Toilets. We take them for granted.
You go to work and there’s a toilet there for you. Whether you’re male or female.
Except when you work on the train tracks for Network Rail.
You could be fixing and maintaining the track miles away from a station and any accessible toilet.
For men, not a problem. The trees and bushes are our saviour.
But what about women? How do you solve this problem?
Dig a hole? Nooooooo. Have a train parked there? Expensive and logistically difficult. Port-a-loo? Then you have to have all port-a-loo staff trained to go track-side, and delivering port-a-loos for a few hours work as well as for a few week. Van with a toilet? Yes, possibly, but would you want to?
It seems that no track operating company has solved this problem, anywhere in the world.
And it is one barrier to Network Rail achieving a target of 30% women in their workforce by 2020.
Of course, it’s not the only one.
Talent pool – engineering is a profession dominated by white men (of a certain age too). Changing the ratio takes time and education.
Low turnover – it’s difficult to change the make-up of a workforce when few people leave.

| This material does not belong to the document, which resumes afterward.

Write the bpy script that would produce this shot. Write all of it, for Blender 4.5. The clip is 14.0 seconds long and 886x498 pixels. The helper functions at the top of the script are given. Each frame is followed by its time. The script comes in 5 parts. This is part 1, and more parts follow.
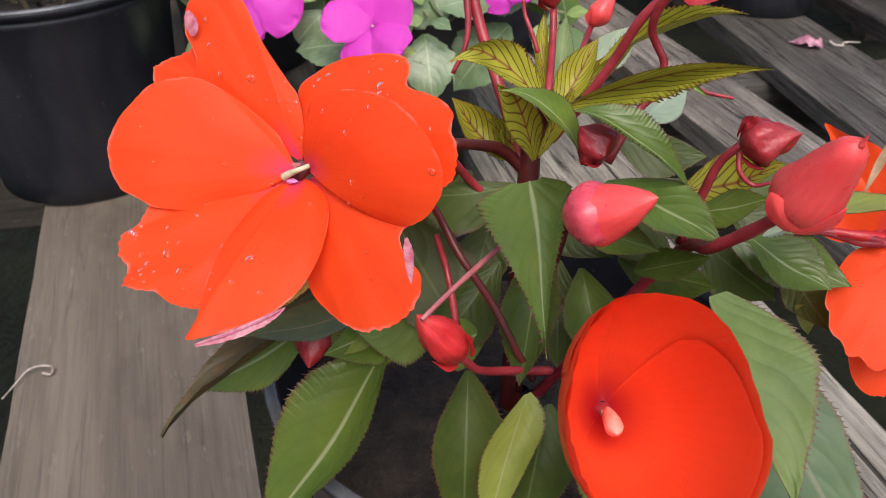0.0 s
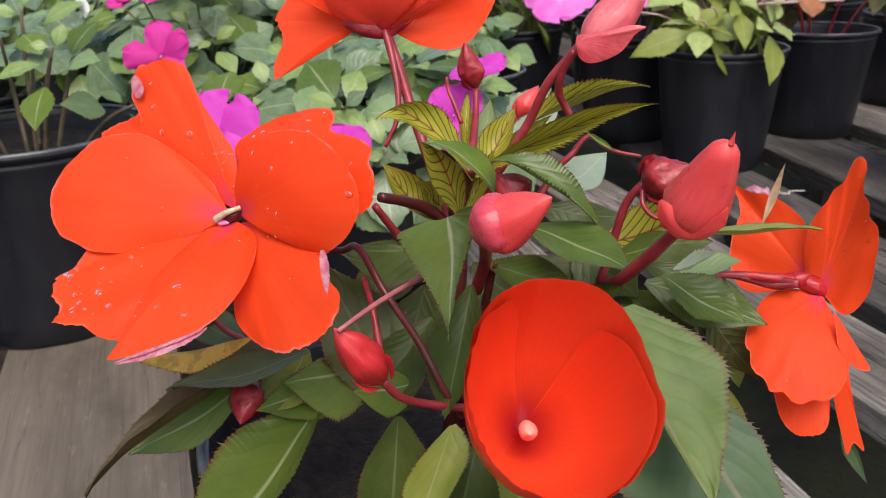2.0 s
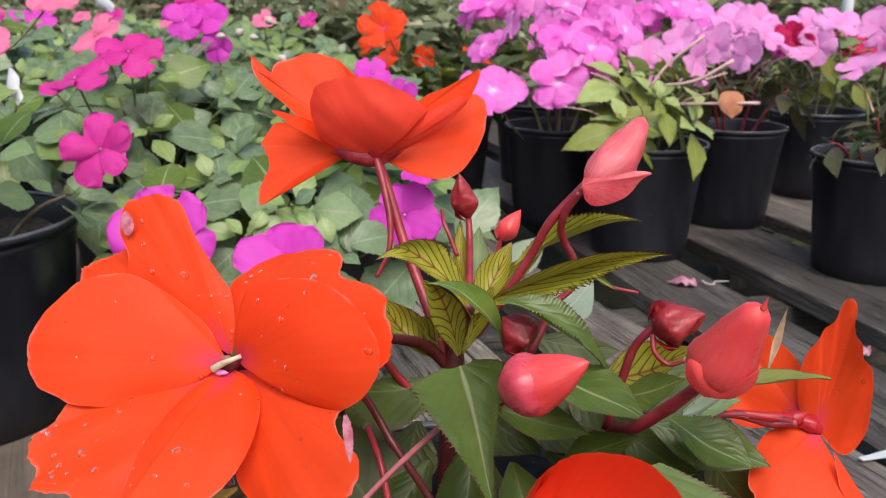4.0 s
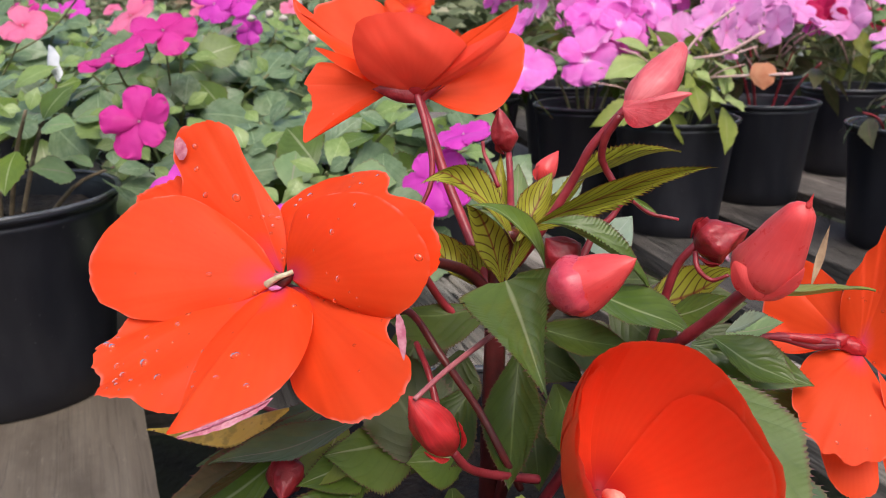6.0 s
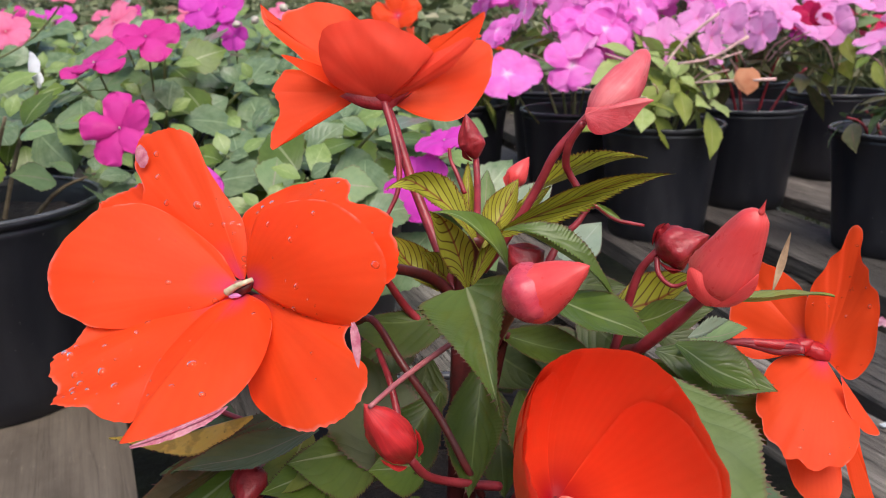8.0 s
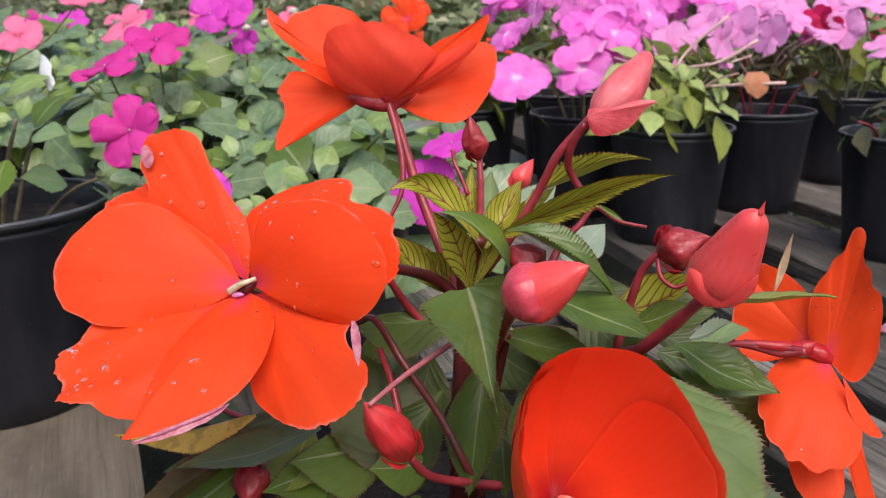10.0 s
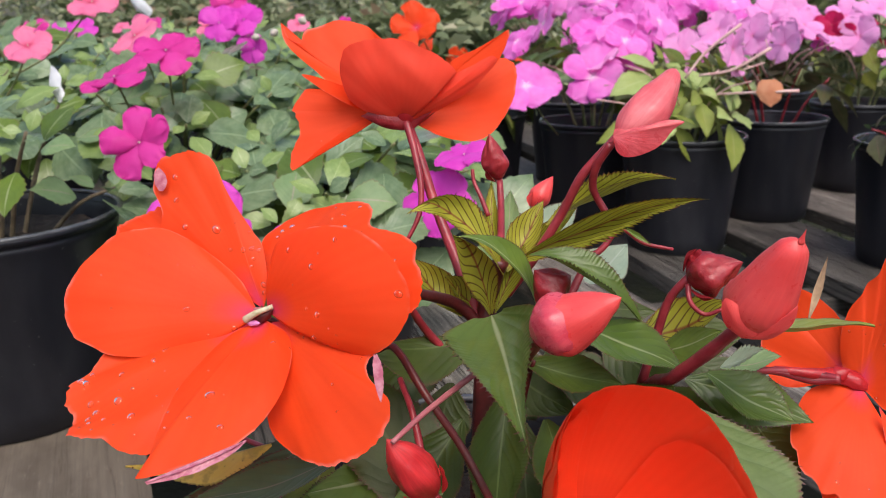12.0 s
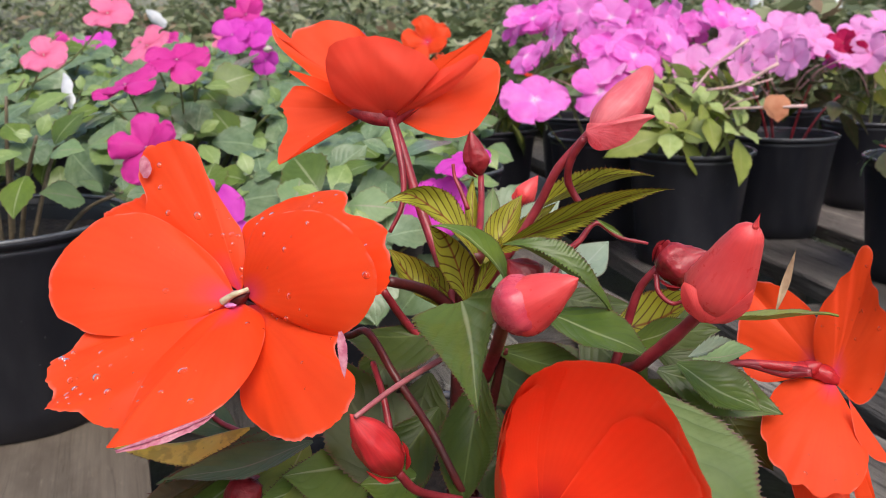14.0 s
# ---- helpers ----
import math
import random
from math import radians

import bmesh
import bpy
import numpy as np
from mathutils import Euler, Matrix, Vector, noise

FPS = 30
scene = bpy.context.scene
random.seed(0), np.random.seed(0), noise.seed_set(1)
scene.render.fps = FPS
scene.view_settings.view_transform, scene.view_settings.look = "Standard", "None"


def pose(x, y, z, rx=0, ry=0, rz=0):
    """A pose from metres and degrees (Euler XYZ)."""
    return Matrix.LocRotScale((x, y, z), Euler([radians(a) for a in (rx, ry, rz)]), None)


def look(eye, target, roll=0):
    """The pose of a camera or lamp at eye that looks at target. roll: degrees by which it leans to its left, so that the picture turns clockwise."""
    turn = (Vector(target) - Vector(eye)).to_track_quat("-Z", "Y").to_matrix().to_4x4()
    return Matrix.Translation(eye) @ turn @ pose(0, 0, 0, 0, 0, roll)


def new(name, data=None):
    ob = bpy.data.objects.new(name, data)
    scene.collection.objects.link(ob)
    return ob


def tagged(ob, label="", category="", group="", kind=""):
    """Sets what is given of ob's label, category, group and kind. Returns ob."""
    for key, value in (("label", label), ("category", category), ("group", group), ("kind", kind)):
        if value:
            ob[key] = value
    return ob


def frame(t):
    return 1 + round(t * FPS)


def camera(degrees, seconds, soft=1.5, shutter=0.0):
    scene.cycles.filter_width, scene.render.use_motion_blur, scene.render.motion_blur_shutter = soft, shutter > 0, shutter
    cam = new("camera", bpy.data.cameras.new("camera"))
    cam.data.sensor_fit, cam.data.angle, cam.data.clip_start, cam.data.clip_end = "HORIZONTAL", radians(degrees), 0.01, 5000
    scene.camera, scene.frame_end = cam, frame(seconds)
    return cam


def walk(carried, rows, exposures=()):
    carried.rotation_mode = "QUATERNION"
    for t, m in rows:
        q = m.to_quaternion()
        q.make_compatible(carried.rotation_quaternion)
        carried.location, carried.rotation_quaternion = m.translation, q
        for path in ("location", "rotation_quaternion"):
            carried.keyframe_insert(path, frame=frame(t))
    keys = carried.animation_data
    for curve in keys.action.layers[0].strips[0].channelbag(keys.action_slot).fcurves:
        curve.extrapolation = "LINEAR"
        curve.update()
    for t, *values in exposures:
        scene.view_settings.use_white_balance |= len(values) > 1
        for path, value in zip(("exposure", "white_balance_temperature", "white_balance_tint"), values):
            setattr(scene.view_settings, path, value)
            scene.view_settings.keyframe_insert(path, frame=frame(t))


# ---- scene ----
cam = camera(57.85, 14.0, soft=0.9)
# a small lens focused on the near flowers: what stands far behind them is a little soft
cam.data.dof.use_dof, cam.data.dof.focus_distance, cam.data.dof.aperture_fstop = True, 0.205, 40.0
PATH = [
    (0, (0.0775, -0.0735, 0.3155), (-0.2021, 0.7008, -0.2522), -1.51),
    (0.2, (0.0928, -0.0735, 0.3245), (-0.2368, 0.7381, -0.1578), -3.96),
    (0.5, (0.1139, -0.0894, 0.3124), (-0.2314, 0.7315, -0.1424), -3.39),
    (0.6, (0.1152, -0.0892, 0.3083), (-0.2357, 0.7404, -0.1261), -3.42),
    (1, (0.1204, -0.0980, 0.2877), (-0.2641, 0.7496, -0.0779), -3.23),
    (1.2, (0.1234, -0.0957, 0.2795), (-0.2457, 0.7524, -0.1007), -2.93),
    (1.5, (0.1196, -0.0948, 0.2784), (-0.2077, 0.7741, -0.0929), -2.35),
    (2, (0.0994, -0.0931, 0.2872), (-0.1899, 0.7904, -0.0812), -1.93),
    (2.2, (0.0843, -0.0907, 0.2905), (-0.1777, 0.8028, -0.0744), -1.35),
    (2.5, (0.0710, -0.0855, 0.2989), (-0.1534, 0.8278, -0.0407), -0.91),
    (3, (0.0776, -0.0853, 0.3071), (-0.1100, 0.8542, 0.0206), 0.06),
    (3.2, (0.0766, -0.0871, 0.3063), (-0.1110, 0.8530, 0.0217), 0.41),
    (5.3, (0.0703, -0.0875, 0.2992), (-0.1426, 0.8470, 0.0141), -0.30),
    (5.5, (0.0701, -0.0925, 0.2977), (-0.1513, 0.8389, 0.0088), -0.35),
    (6, (0.0701, -0.0978, 0.2859), (-0.1546, 0.8319, -0.0058), -0.80),
    (6.5, (0.0729, -0.0942, 0.2815), (-0.1529, 0.8351, -0.0108), -0.61),
    (7, (0.0763, -0.0973, 0.2842), (-0.1424, 0.8355, -0.0021), -0.38),
    (7.5, (0.0803, -0.0977, 0.2880), (-0.1318, 0.8377, 0.0053), -0.31),
    (8, (0.0781, -0.0958, 0.2863), (-0.1390, 0.8375, 0.0004), -0.84),
    (10.3, (0.0806, -0.0967, 0.2857), (-0.1493, 0.8358, 0.0070), -0.81),
    (10.5, (0.0803, -0.0967, 0.2861), (-0.1463, 0.8382, 0.0130), -0.86),
    (11, (0.0764, -0.0923, 0.2869), (-0.1642, 0.8380, 0.0101), -1.25),
    (11.5, (0.0739, -0.0935, 0.2922), (-0.1714, 0.8372, 0.0211), -1.06),
    (12, (0.0749, -0.0899, 0.2889), (-0.1631, 0.8417, 0.0141), -1.03),
    (12.5, (0.0771, -0.0917, 0.2892), (-0.1789, 0.8360, 0.0174), -1.38),
    (13, (0.0771, -0.0902, 0.2902), (-0.1895, 0.8337, 0.0156), -1.94),
    (13.5, (0.0862, -0.0896, 0.2852), (-0.1838, 0.8395, 0.0326), -1.29),
    (14, (0.0872, -0.0940, 0.2827), (-0.1712, 0.8383, 0.0296), -0.66),
]
walk(cam, [(t, look(eye, target, roll)) for t, eye, target, roll in PATH], ((0, 0.13), (1.5, 0.11), (2.5, 0.04), (3.2, 0.02), (14, 0.03)))

# ---- light ----
SUN_EL, SUN_AZ = radians(58), radians(150)
world = bpy.data.worlds.new("overcast_sky")
scene.world = world
world.use_nodes = True
wn, wl = world.node_tree.nodes, world.node_tree.links
sky = wn.new("ShaderNodeTexSky")
sky.sky_type, sky.sun_disc = "NISHITA", False
sky.sun_elevation, sky.sun_rotation = SUN_EL, SUN_AZ
sky.dust_density, sky.air_density, sky.ozone_density = 4.0, 1.2, 1.0
wn["Background"].inputs["Strength"].default_value = 0.19
wl.new(sky.outputs["Color"], wn["Background"].inputs["Color"])
sun = new("sun", bpy.data.lights.new("sun", "SUN"))
sun.data.energy, sun.data.angle, sun.data.color = 2.2, radians(45), (1.0, 0.97, 0.93)
sun.matrix_world = look((math.sin(SUN_AZ) * math.cos(SUN_EL) * 5, math.cos(SUN_AZ) * math.cos(SUN_EL) * 5, math.sin(SUN_EL) * 5), (0, 0, 0))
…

Disclosure – if people don’t disclose race or disability, then hard to know the make-up of the workforce and whether any progress is being made.
Barriers aside, what I heard from Network Rail was brilliant. And it was this.
“An inclusive environment is a safer environment”
This is the vision driving greater focus on diversity and inclusion, and a target of achieving 30% female representation. Currently it is just 14% overall (and just 3% in operational roles).
The Chief Exec of Network Rail had seen a dramatic fall in H&S breaches by implementing a similar strategy in Oil & Gas previously. Now it’s the turn of Network Rail.
What we see here is a direct correlation between business performance (and H&S is the number one priority for Network Rail) and diversity & inclusion.
Time for more organisations to do the same.